start Data section
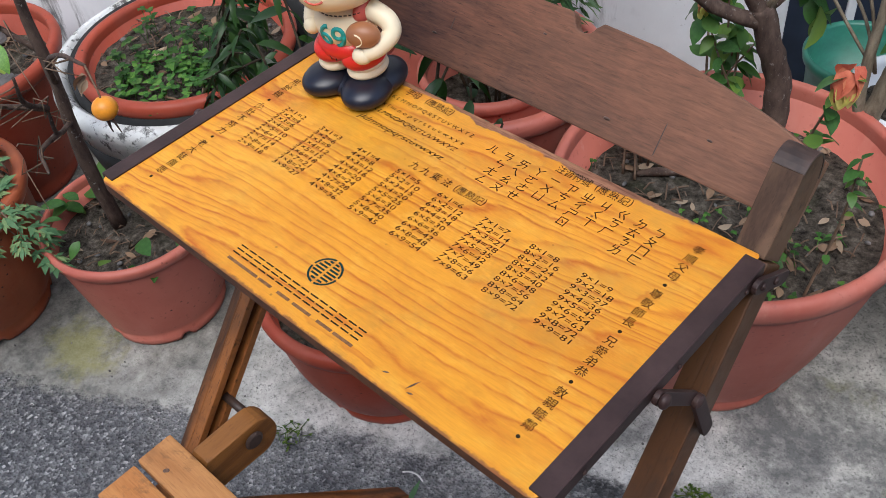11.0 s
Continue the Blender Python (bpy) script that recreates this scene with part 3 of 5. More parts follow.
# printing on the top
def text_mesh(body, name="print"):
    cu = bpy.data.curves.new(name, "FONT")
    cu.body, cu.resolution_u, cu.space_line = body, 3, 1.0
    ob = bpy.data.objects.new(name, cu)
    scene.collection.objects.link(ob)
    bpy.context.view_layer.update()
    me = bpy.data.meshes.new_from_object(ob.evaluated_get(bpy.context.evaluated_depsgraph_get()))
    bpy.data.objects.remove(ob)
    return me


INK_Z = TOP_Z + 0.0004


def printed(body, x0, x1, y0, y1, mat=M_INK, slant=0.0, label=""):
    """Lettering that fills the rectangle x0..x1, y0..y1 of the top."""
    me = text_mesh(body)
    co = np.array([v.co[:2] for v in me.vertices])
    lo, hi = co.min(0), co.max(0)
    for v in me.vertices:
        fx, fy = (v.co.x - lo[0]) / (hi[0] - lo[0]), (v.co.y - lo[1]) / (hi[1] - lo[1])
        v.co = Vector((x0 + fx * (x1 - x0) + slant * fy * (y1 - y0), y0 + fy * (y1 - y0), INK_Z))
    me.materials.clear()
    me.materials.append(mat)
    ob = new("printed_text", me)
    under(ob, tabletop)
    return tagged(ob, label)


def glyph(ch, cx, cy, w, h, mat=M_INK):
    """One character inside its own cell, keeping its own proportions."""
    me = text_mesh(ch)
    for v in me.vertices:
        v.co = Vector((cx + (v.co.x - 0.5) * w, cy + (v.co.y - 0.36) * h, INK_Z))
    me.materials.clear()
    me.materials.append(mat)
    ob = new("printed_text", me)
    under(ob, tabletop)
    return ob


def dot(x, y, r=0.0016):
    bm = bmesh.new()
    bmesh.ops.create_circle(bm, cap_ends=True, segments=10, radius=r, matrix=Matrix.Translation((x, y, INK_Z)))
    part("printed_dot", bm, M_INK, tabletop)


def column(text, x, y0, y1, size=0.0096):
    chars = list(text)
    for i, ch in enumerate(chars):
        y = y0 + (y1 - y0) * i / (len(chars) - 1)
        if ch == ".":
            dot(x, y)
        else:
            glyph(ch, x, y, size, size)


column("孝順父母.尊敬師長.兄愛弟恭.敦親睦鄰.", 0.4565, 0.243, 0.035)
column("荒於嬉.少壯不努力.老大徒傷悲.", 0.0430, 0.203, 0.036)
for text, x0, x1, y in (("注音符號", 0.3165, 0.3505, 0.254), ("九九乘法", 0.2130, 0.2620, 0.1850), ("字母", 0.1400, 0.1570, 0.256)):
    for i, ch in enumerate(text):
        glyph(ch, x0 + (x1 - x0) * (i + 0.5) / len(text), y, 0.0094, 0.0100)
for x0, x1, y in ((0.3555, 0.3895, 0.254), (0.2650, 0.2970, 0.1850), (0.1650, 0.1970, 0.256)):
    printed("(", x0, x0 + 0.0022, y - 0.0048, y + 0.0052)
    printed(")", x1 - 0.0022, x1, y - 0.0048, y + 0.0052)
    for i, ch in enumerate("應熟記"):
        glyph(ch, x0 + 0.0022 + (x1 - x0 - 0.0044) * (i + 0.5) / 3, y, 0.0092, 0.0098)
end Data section
#### Task goal
Locate each line containing the string "part" and show it.

#### Solved problem
Continue the Blender Python (bpy) script that recreates this scene with part 3 of 5. More parts follow.
    part("printed_dot", bm, M_INK, tabletop)